Pope Francis’ destiny – this is the fifth revealing detail of his recent trip – seems to be that of harvesting the fruits of his predecessors. On the flight back from the Philippines, he will fly over the air space of the People’s Republic of China, as he had done when he went to Korea. The first time he did this, it was considered exceptional. Now, this seems to be a more normal event, though it has its importance. Since he took over power, the Chinese president, Xi Jinping, has changed the pace of government. Xi Jinping knows the ‘machine’ of government, he has proven to be courageous and capable of big initiatives. The approach toward the Catholic Church – which came out in his response to Pope Francis’ congratulatory telegram at his election – is yet to be understood. But there is the possibility that an official Vatican diplomatic channel with China will soon be opened. This will probably not involve a nunciature, but a permanent chargé d’affaires that China may find acceptable. According to sources, talks have accelerated over the last two months.

It would be the second diplomatic success of Pope Francis, after that of Cuba (which, however, came after a 50-year-long Church commitment to the island), and it would fit in with his ideal of a missionary Church. “All of us are asked to obey His call to go forth from our own comfort zone in order to reach all the ‘peripheries’ in need of the light of the Gospel,” Evangelii gaudium reads.

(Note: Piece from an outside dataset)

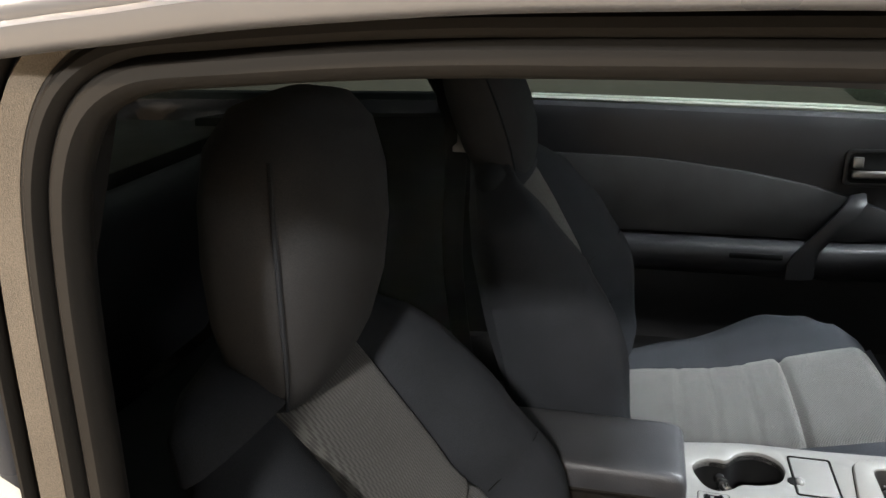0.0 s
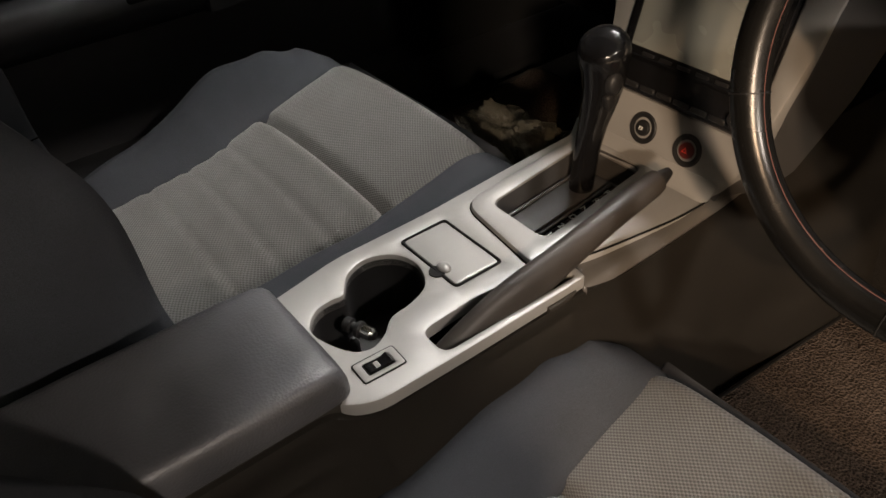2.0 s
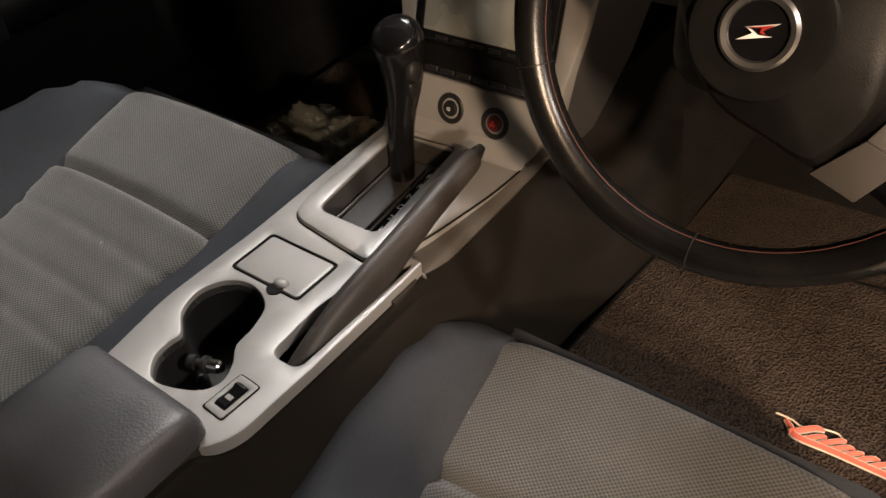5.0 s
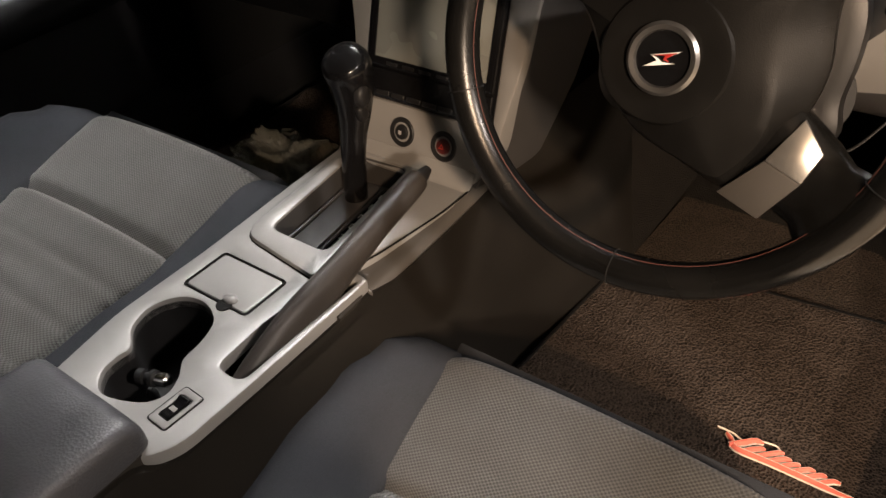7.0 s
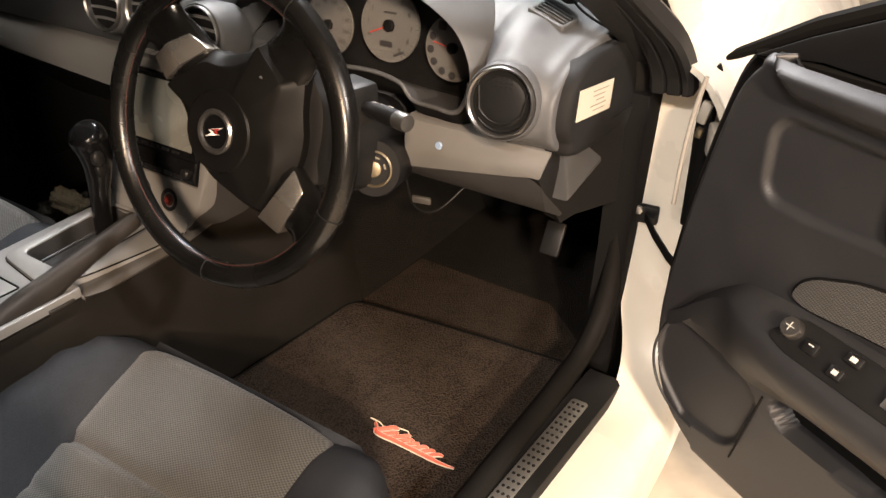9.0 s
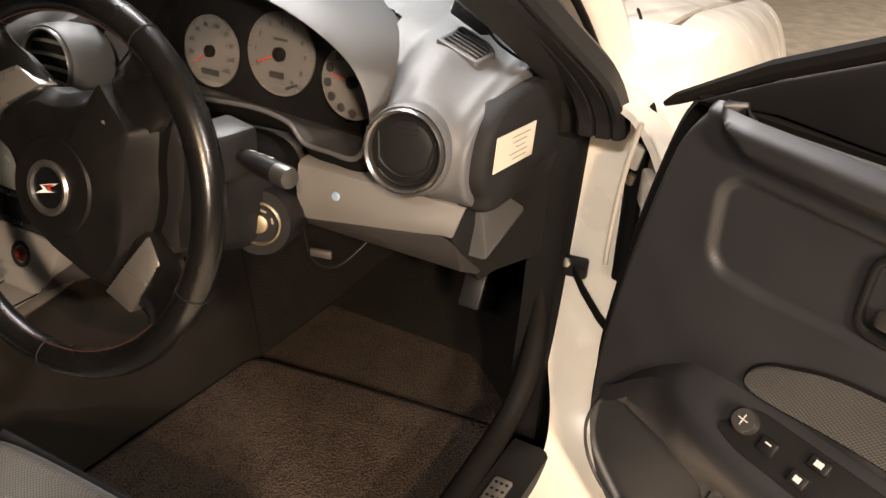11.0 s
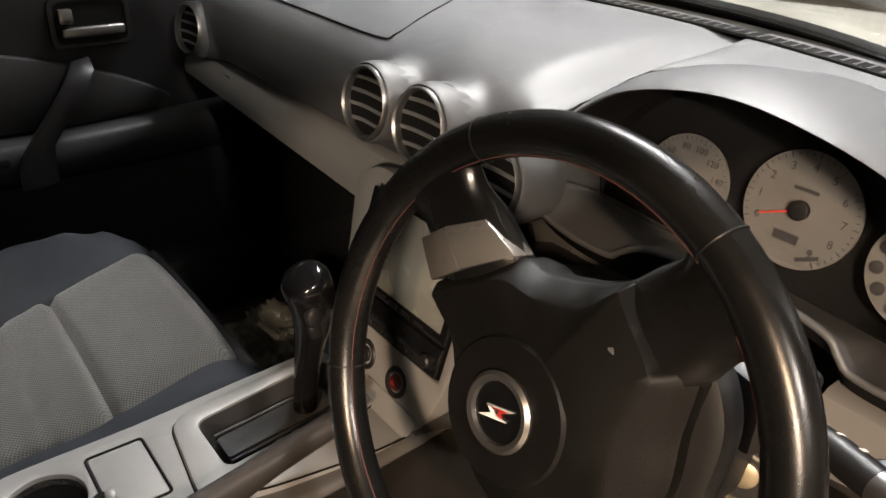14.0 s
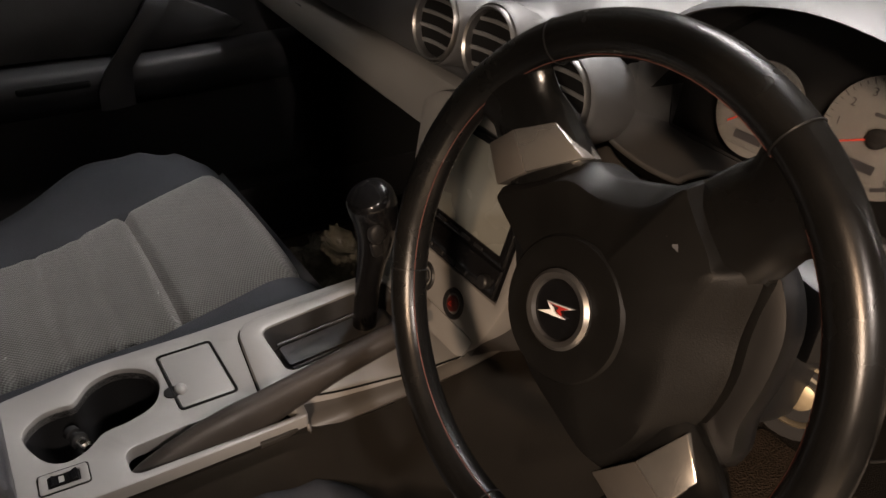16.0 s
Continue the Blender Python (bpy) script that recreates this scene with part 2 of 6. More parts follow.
            out.append(0.5 * (2 * b + (c - a) * t + (2 * a - 5 * b + 4 * c - d) * t * t + (3 * b - a - 3 * c + d) * t**3))
    return out if closed else out + [p[-1]]


def tube(path, radius, n=12, closed=False, flat=1.0, bm=None):
    """A round bar along a path; radius: one number or one for each point."""
    path = [Vector(p) for p in path]
    m = len(path)
    rad = radius if isinstance(radius, (list, tuple)) else [radius] * m
    tang = [(path[(i + 1) % m] - path[i - 1] if closed else path[min(i + 1, m - 1)] - path[max(i - 1, 0)]).normalized() for i in range(m)]
    side = tang[0].orthogonal().normalized()
    rings = []
    for p, t, r in zip(path, tang, rad):
        side = (side - t * side.dot(t)).normalized()
        up = t.cross(side)
        rings.append([p + r * (math.cos(a) * side + flat * math.sin(a) * up) for a in (2 * math.pi * k / n for k in range(n))])
    if closed:
        bm = bm or bmesh.new()
        vs = [[bm.verts.new(q) for q in r] for r in rings]
        # the last ring may be turned against the first: join by the nearest place
        off = min(range(n), key=lambda k: (rings[-1][0] - rings[0][k]).length)
        for a, b in zip(vs, vs[1:]):
            ring_faces(bm, a, b)
        ring_faces(bm, vs[-1], vs[0][off:] + vs[0][:off])
        return bm
    return loft(rings, bm=bm)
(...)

This concern for the peripheries is the reason behind the rumor of papal trip to Erbil, Iraq: to meet Christian refugees. The upcoming encyclical on ecology – which the Pope made clear he will strive to complete in March – will certainly be filled with references to a missionary Church. Meanwhile it is also rumored that a first draft for the announcement of a Third Vatican Council is circulating, but no source has confirmed the report. However, other sources acknowledge the possibility of a papal document that would increase the limit of Cardinals voting in a conclave (i.e., Cardinals under the age of 80) from 120 to 140, thus increasing by 20 the limit that Paul VI established.

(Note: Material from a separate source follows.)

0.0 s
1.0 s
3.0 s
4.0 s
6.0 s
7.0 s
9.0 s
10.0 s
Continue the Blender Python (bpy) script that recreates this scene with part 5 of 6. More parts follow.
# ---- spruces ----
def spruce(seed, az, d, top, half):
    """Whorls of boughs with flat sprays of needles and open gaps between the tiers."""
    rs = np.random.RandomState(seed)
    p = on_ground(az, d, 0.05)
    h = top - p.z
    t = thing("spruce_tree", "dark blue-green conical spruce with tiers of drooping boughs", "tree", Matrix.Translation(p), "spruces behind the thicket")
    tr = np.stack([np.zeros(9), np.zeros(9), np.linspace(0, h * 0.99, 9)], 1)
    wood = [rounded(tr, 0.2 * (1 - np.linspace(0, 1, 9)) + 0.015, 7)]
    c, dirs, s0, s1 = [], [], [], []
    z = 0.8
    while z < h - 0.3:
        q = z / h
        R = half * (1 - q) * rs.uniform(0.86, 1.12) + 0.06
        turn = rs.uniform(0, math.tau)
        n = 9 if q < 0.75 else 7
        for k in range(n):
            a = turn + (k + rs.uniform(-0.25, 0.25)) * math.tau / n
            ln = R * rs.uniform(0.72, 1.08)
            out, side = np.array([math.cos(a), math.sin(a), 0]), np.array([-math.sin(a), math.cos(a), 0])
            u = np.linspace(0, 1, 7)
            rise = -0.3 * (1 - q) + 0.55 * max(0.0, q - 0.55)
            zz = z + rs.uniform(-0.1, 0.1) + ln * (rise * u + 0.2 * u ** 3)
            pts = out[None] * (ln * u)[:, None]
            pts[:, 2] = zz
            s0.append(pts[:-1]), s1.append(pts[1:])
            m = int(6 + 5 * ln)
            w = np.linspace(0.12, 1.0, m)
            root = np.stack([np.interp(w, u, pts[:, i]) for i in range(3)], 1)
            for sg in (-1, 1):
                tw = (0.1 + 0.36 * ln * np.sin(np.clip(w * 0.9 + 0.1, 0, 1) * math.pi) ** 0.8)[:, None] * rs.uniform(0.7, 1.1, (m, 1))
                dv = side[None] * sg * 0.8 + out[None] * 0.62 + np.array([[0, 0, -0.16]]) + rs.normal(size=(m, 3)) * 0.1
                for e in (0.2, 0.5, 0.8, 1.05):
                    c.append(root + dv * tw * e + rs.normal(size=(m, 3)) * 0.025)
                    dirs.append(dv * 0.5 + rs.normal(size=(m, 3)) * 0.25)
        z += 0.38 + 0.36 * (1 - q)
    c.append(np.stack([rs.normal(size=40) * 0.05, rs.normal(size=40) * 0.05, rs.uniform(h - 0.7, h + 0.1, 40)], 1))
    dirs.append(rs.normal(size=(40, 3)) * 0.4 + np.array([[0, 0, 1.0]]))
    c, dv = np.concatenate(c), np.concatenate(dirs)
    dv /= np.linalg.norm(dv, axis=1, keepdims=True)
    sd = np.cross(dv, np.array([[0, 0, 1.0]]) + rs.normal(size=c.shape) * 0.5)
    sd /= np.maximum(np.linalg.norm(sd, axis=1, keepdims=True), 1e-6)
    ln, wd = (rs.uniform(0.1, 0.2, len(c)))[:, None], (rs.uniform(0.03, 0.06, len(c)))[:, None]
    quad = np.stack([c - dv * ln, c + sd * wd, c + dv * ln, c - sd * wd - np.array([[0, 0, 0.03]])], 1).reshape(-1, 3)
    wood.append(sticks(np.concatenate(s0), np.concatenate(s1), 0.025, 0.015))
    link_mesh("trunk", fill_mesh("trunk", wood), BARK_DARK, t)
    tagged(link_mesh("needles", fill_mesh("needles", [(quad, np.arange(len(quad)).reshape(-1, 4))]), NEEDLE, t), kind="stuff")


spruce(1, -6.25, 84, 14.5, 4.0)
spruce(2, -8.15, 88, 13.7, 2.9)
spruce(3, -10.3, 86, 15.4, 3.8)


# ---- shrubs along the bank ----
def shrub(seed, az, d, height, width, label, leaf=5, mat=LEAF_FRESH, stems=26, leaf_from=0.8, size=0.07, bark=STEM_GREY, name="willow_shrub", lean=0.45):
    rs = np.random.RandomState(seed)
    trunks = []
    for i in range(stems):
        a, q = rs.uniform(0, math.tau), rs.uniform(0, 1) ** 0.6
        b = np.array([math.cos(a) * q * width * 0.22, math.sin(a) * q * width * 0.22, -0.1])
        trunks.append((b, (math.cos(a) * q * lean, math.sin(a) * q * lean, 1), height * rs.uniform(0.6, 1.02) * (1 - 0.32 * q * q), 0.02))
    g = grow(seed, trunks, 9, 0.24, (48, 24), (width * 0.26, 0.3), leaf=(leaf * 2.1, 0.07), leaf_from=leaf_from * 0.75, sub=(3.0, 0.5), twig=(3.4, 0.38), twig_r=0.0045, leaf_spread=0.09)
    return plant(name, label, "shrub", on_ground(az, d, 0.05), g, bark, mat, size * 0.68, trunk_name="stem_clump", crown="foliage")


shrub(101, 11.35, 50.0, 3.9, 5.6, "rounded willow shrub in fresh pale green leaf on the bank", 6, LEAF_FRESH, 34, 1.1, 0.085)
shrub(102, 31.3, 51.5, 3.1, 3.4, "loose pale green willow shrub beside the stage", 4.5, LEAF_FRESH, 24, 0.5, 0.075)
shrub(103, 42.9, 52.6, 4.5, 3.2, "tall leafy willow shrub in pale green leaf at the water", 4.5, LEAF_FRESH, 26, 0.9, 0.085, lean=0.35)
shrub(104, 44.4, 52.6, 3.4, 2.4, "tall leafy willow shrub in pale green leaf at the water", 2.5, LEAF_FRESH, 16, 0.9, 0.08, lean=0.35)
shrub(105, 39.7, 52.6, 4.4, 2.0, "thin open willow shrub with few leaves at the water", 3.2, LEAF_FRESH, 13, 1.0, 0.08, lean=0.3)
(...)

But these rumors are out of synch with the interpretative key offered by Evangelii Gaudium, and fit more with the expecations on the papacy in general than with Pope Francis himself, because they involve a more long-term vision. True, for Pope Francis “time is greater than space,” but Evangelii gaudium also stresses that “realities are more important than ideas.” This is the reason Pope Francis in the end will adopt a more pragmatic approach toward curial reforms, while he seeks a prophetic approach in the missionary field.

9 Responses to Pope Francis: Five Revealing Details

  1. James scrive:

    Much comes to mind, but to cut it down to size…why would anyone think of another council when the last two have proved to be too problematic for the hierarchy or the faithful to digest. Ah, I remember… make a mess. The gentleman occupying the Chair of Peter is dealing with serious personal deficiencies that require professional intervention.

  2. Joao scrive:

    “it is also rumored that a first draft for the announcement of a Third Vatican Council is circulating”

    A Vatican Council III with Pope Francis and “Team Bergoglio” at the helm…

    And I thought things couldn’t get any worse…

  3. Joao scrive:

    Another revealing detail is the fact that the Pope chose to share the spotlight with Cd. Tagle but not with Cd. Ranjith.

    This shunning of anything remotely Traditional is also in Evagelii Gaudium and is a trademark of this pontificate.

  4. Richardson scrive:

    Is St Joseph Vaz more important than St Francis Xavier, or St Thomas the Apostle?

  5. Máire Ní Bhroin scrive:

    I do admire Pope Francis’s focus on the poor during the visit to the Philippines and the refreshing spontanaiety of the Holy Father’s non-traditional approach to his mission in “bringing salt and light to the world”!

  6. Profling scrive:

    The pope should exhort all Filipinos to be more honest. They might finally see the beginning of prosperity.

  7. Giuseppe Kretschmer scrive:

    The one good thing to come from Pope Francis is that he is waking people up more and more to the disaster of Vatican II and the reality of neo-modernism in the Church.